Make Up Your Own Mind on Trump’s State of the Union
Following President Trump’s first State of the Union, I was left shaking my head at some analysis of what was said. Especially troublesome to see was reporters tying Trump’s mention of MS-13 gang activity to all undocumented immigrants. The Huffington Post’s coverage of the issue was tagged with the label “Hate Speech” and included this line about the President’s comments: “His comparison between MS-13 and the millions of undocumented immigrants in America — including hundreds of thousands of young people known as “Dreamers” — prompted swift rebuke from Democrats.”
HuffPost added a supporting quote from the junior senator from California, Democrat Kamala Harris. “MS-13 is an example of some of the worst of criminal gang behavior,” she said. “To equate that with Dreamers and DACA was completely irresponsible, and it was scapegoating, and it was fearmongering, and it was wrong.”
Fact check: Not once did the president equate all “Dreamers” with gang members. The closest Trump came was when he said, “Many of these gang members took advantage of glaring loopholes in our laws to enter the country as unaccompanied alien minors.” In other words, some MS-13 members gamed our system to gain entry in the U.S.
In all the critical immigration-centric coverage, there was no mention of something Trump did say about his immigration proposals and the DACA program.
“The first pillar of our framework generously offers a path to citizenship for 1.8 million illegal immigrants who were brought here by their parents at a young age — that covers almost three times more people than the previous administration,” he said.
Ignoring that, one reporter zeroed in on the president’s apparent audacity in daring to even mention the Salvadoran-led MS-13 gang.
“One of the things he said … is that he wants to have the country set aside differences,” ABC senior White House correspondent Cecilia Vega said in solemn tones. “And (then he) went on to talk about undocumented immigrants as MS-13 gang members, demonizing them.”
By ABC’s line of thinking, one is not allowed to criticize an immigrant who commits violent crimes against Americans, or even MS-13 members, for fear of being labeled a racist against all Hispanics.
But Sen. Marco Rubio said after the State of the Union speech that to refrain from targeting MS-13 would be “like saying, you know, that you can’t criticize the mafia because they’re Italian-American.” This isn’t racist. It is a fact.

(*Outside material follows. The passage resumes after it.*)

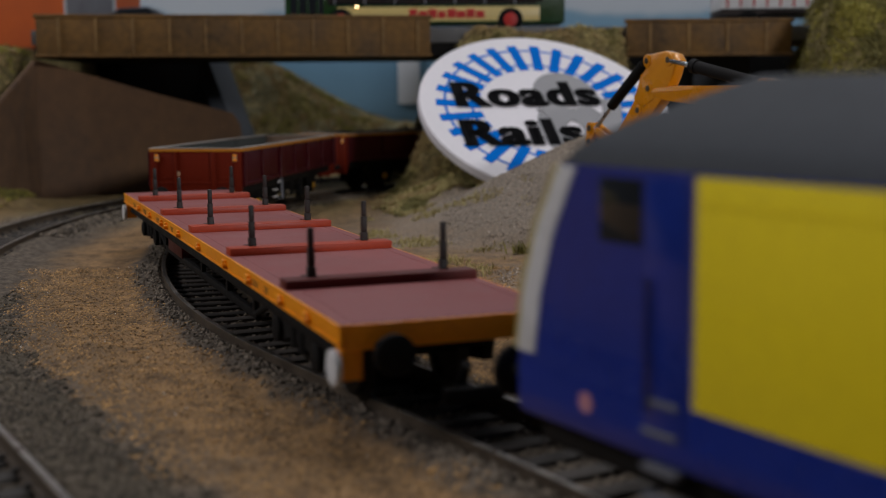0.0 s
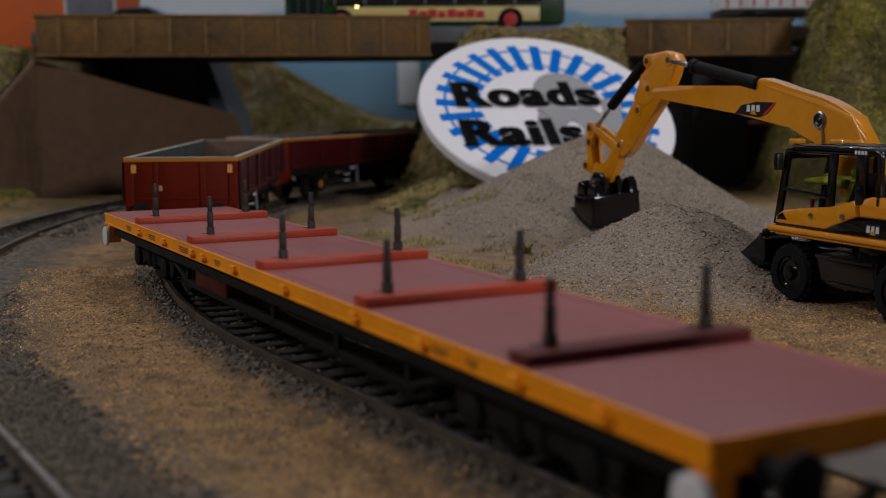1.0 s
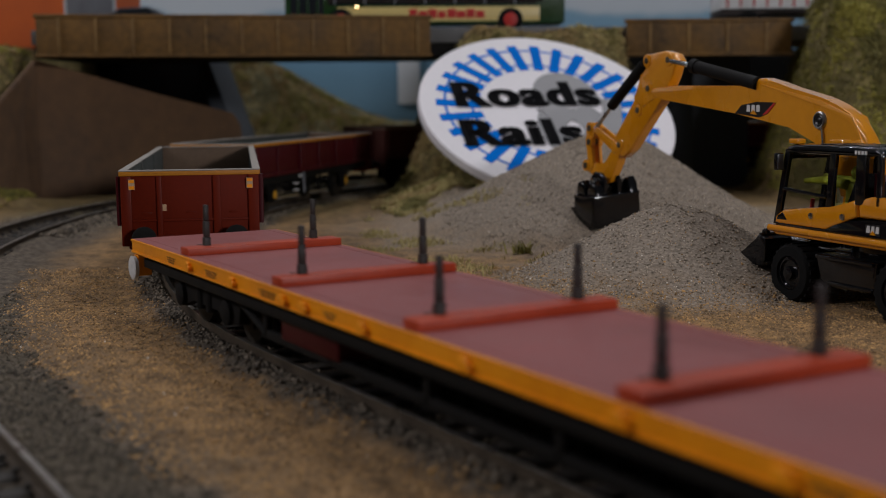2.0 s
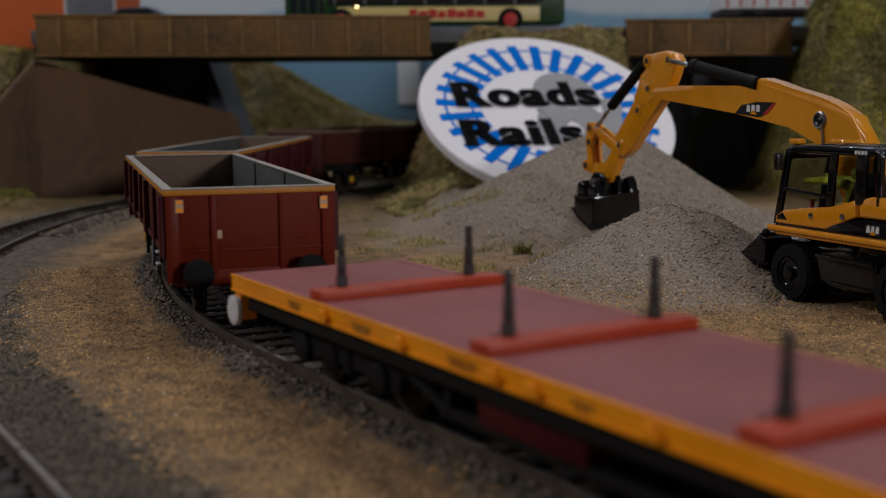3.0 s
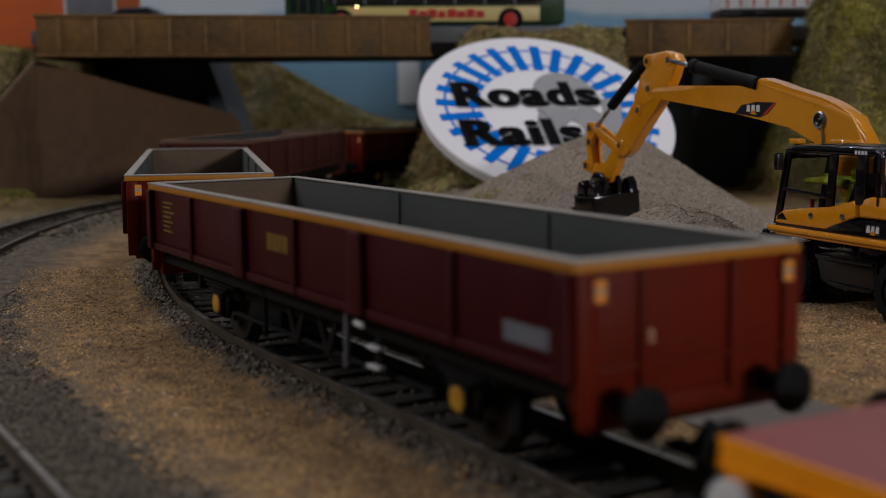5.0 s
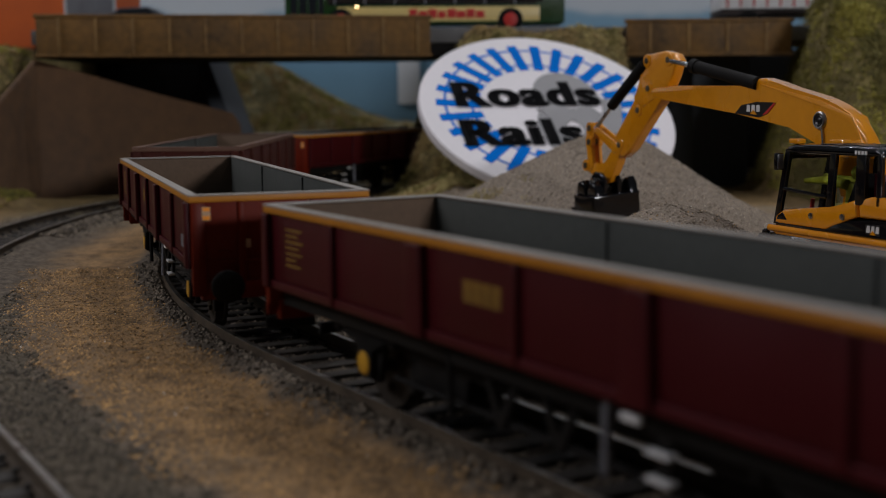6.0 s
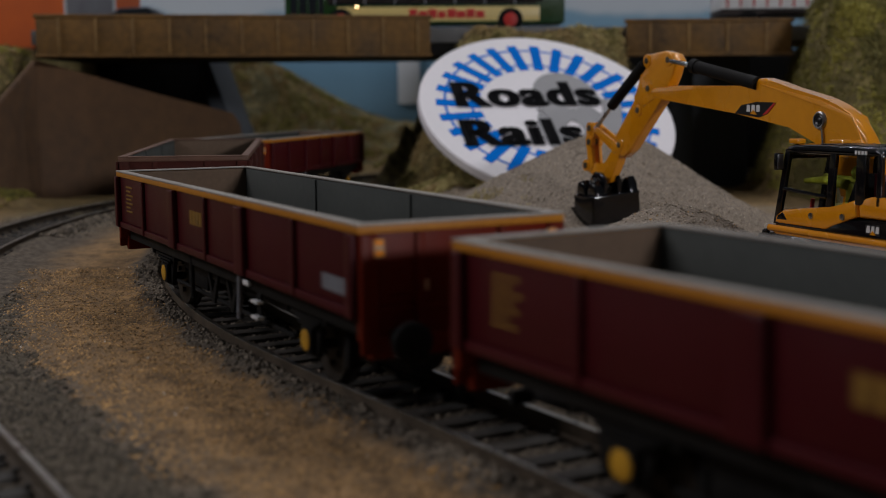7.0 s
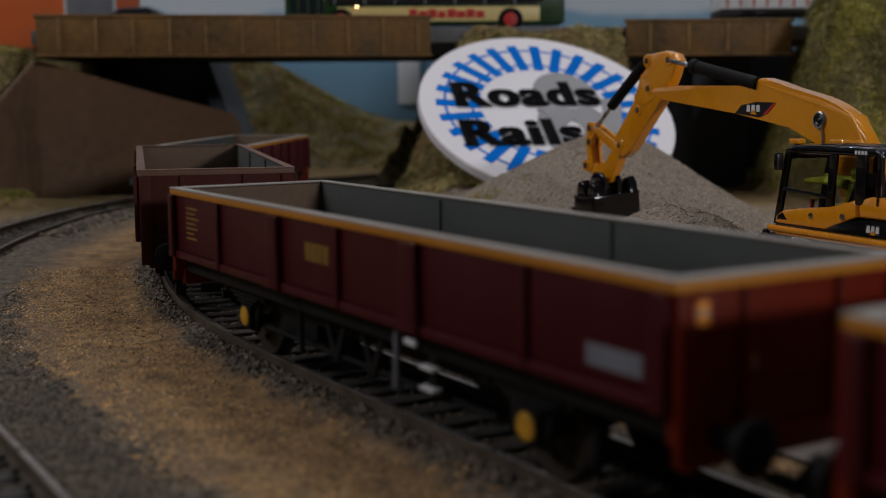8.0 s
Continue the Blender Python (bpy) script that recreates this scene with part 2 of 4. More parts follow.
def P(points, y0, y1, bevel=0.3, bm=None, plane="xz"):
    """A plate: an outline in the xz (or xy) plane, thick from y0 to y1."""
    bm = bm or bmesh.new()
    put = (lambda a, b, t: (a, t, b)) if plane == "xz" else ((lambda a, b, t: (a, b, t)) if plane == "xy" else (lambda a, b, t: (t, a, b)))
    lo, hi = [bm.verts.new(put(a, b, y0)) for a, b in points], [bm.verts.new(put(a, b, y1)) for a, b in points]
    n = len(points)
    f = [bm.faces.new(lo), bm.faces.new(hi)]
    for k in range(n):
        f.append(bm.faces.new((lo[k], lo[(k + 1) % n], hi[(k + 1) % n], hi[k])))
    if bevel:
        bmesh.ops.bevel(bm, geom=list({e for x in f[:2] for e in x.edges}), offset=bevel, segments=3 if bevel < 0.7 else 4, affect="EDGES", profile=0.5)
        if n > 4:
            for g in bm.faces:
                g.smooth = len(g.verts) < 5
    return bm


# ---- the track's plan: straight in the foreground, then a curve ----
X0, Y0, H0 = 41.64, 112.0, -59.435
BENDS = (-0.0003, -0.0003, 0.0029, 0.0023, 0.0022, 0.0016, 0.0030, 0.0036)
STEP = 3.0


def plan():
    s = np.arange(0, 1201, STEP)
    k = np.interp(s, np.arange(8) * 60 + 30, BENDS)
    k[s < 30] *= s[s < 30] / 30
    h = math.radians(H0) - np.concatenate([[0], np.cumsum((k[1:] + k[:-1]) / 2 * STEP)])
    m = (h[1:] + h[:-1]) / 2
    return s, X0 - np.concatenate([[0], np.cumsum(np.cos(m) * STEP)]), Y0 - np.concatenate([[0], np.cumsum(np.sin(m) * STEP)]), h


PS, PX, PY, PH = plan()


def on_track(s):
    """Place and heading at s mm along the line; negative s lies behind, round the curve."""
    if s >= 0:
        return X0 + s * math.cos(PH[0]), Y0 + s * math.sin(PH[0]), PH[0]
    return float(np.interp(-s, PS, PX)), float(np.interp(-s, PS, PY)), float(np.interp(-s, PS, PH))


# advance of the train in mm at given seconds
ADVANCE = [(t, 64.18 * t - 0.353 * t * t + d) for t, d in ((0, -1.3), (0.5, -0.7), (1, -0.1), (1.25, 1.4), (1.5, 2.8), (1.75, 1.8), (2.25, 0.8), (2.75, 0.6), (3, 1.1), (3.5, 0.5), (4, 0.0), (4.5, -1.4), (5.25, -0.6), (5.75, 0.2), (6, 0.0), (6.5, -0.9), (7, -0.5), (7.5, 1.0), (8, 1.2))]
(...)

Chris Matthews seemed to chide the president for having invited the parents of MS-13 victims to the speech. Matthews failed to mention that the parents of slain teenagers Nisa Mickens, 15, and Kayla Cuevas, 16, were not forced to attend. Rather, these parents volunteered to come to help the nation put a face to the pain caused by MS-13, which is currently operating in at least 40 U.S. states. It is one of the most brutal, bloodthirsty gangs, and it recruits new members in U.S. schools with predominately immigrant populations.
The gang’s core motto is “Mata, viola, controla,” which translates to “Kill, rape, control.” As DOJ official Robert Hur put it, “They seek to live up to this motto through truly shocking acts of violence designed to instill fear: vicious machete attacks, execution-style gunshots, gang rape and human trafficking.” The FBI reports that MS-13 has also left its mark via home invasions, kidnapping, robbery and carjacking.
As Sen. Rubio also said: “MS-13 does not go into Beverly Hills. MS-13 is in communities where other immigrants are living, and that is who they prey on, and that is who they harm.” Why the self-proclaimed protectors of racial integrity can’t see that restricting conversation about gangs and their victims is counterproductive I’ll never understand. If we can’t talk about it, we can’t fix it. Partisan parsing of words seems so senseless when people are being victimized and murdered in their own communities. When does concern over that, and finding ways to stop it, trump political posturing?